Type out the data exactly as given. Skip any image.

□ □ □

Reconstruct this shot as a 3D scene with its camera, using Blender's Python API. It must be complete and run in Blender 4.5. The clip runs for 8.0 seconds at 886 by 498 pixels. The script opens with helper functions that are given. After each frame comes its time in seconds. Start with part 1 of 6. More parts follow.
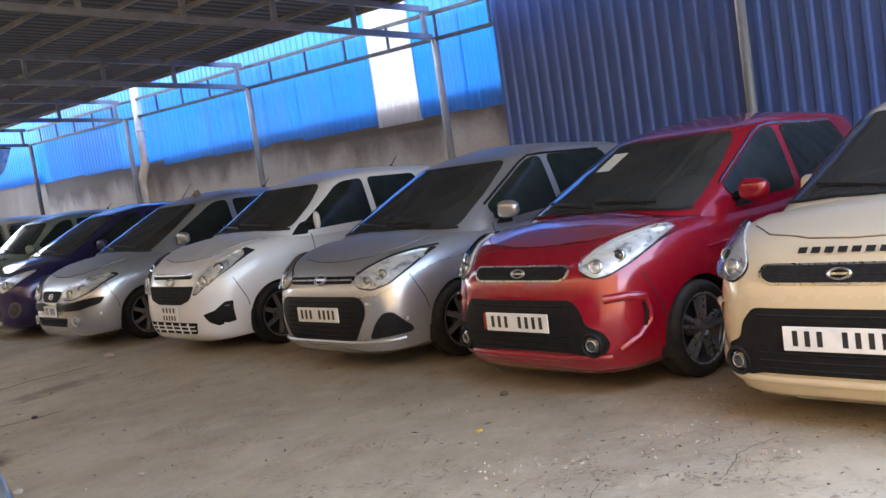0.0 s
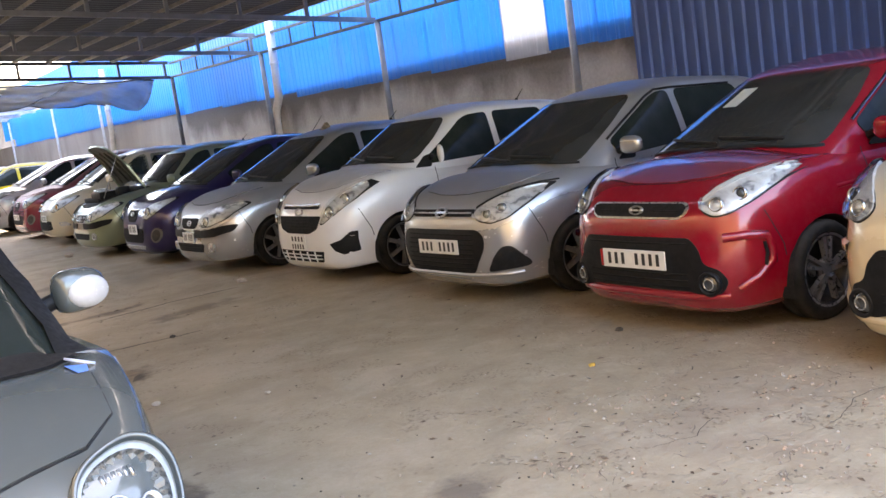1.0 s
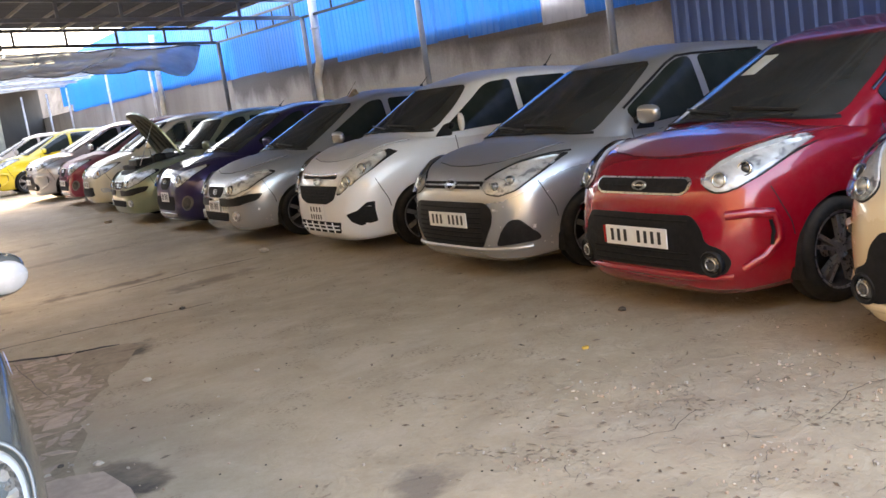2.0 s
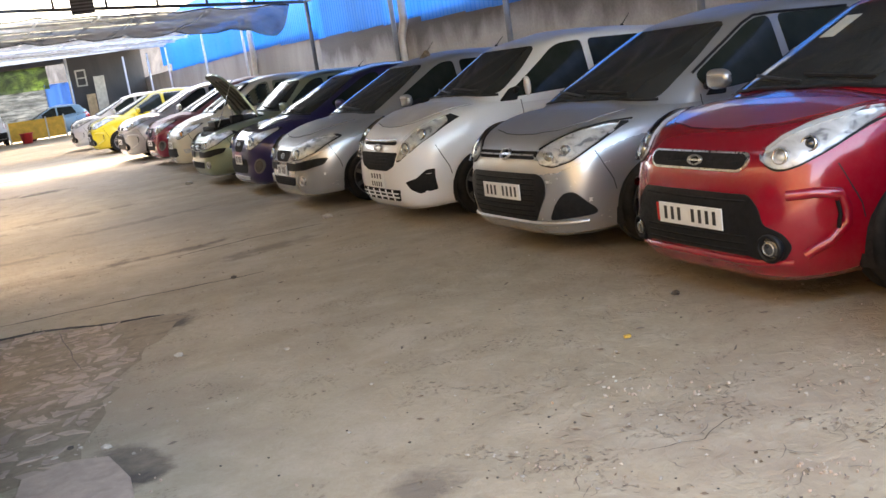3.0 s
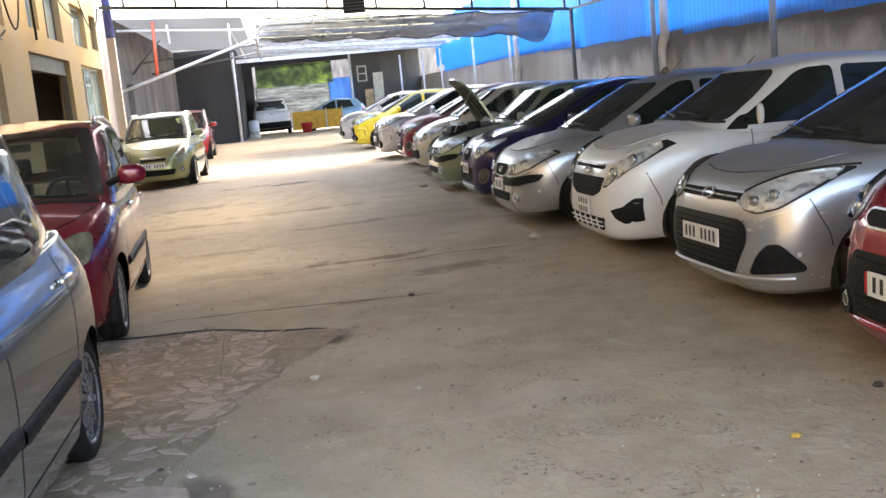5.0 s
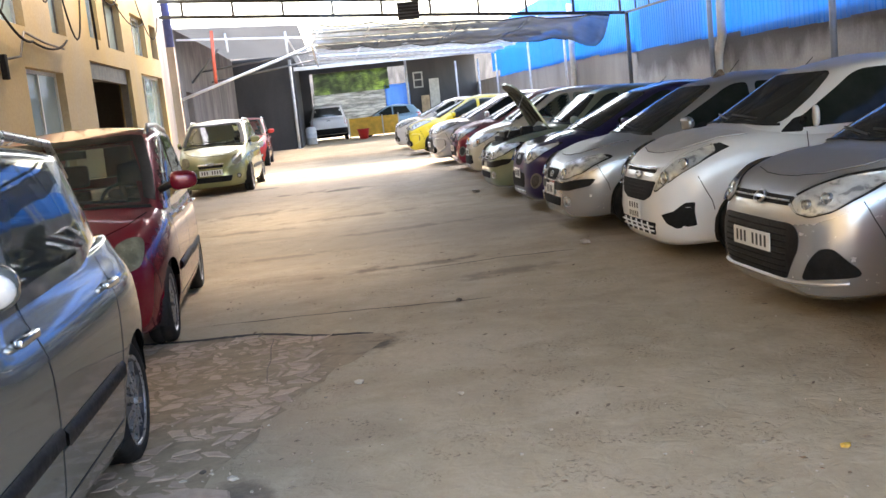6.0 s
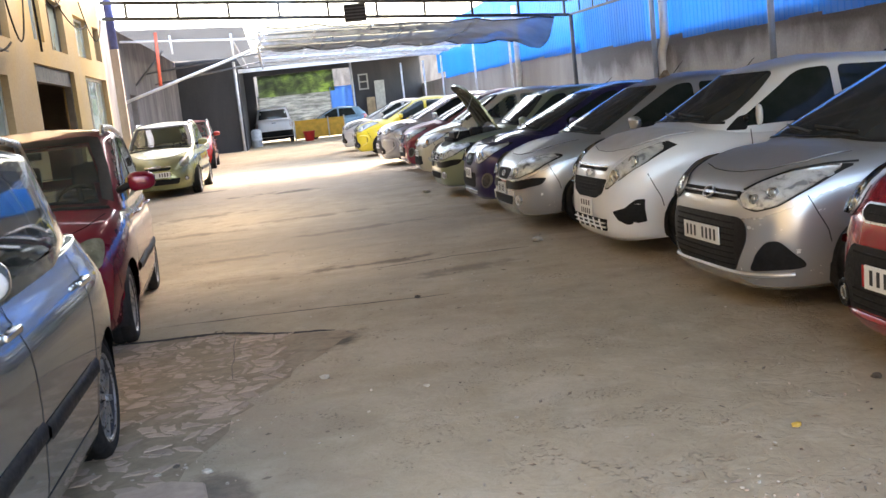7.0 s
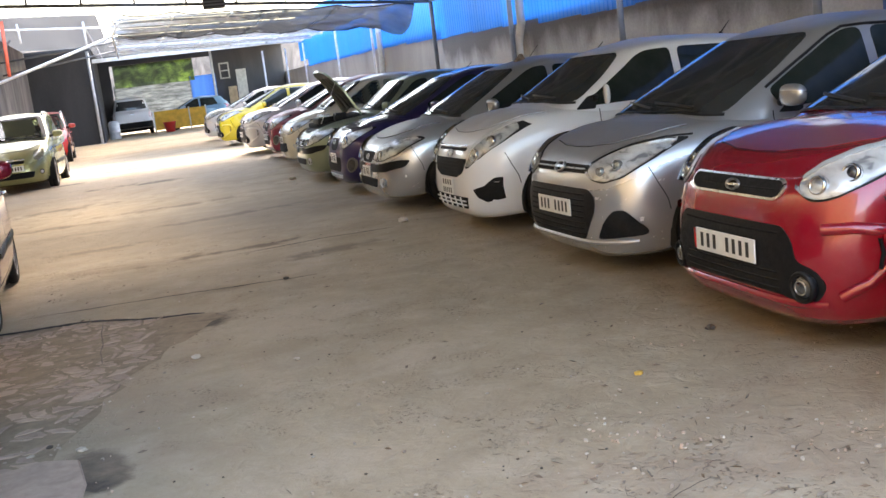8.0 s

□ □ □

* Exercise output *
Reconstruct this shot as a 3D scene with its camera, using Blender's Python API. It must be complete and run in Blender 4.5. The clip runs for 8.0 seconds at 886 by 498 pixels. The script opens with helper functions that are given. After each frame comes its time in seconds. Start with part 1 of 6. More parts follow.
0.0 s
1.0 s
2.0 s
3.0 s
5.0 s
6.0 s
7.0 s
8.0 s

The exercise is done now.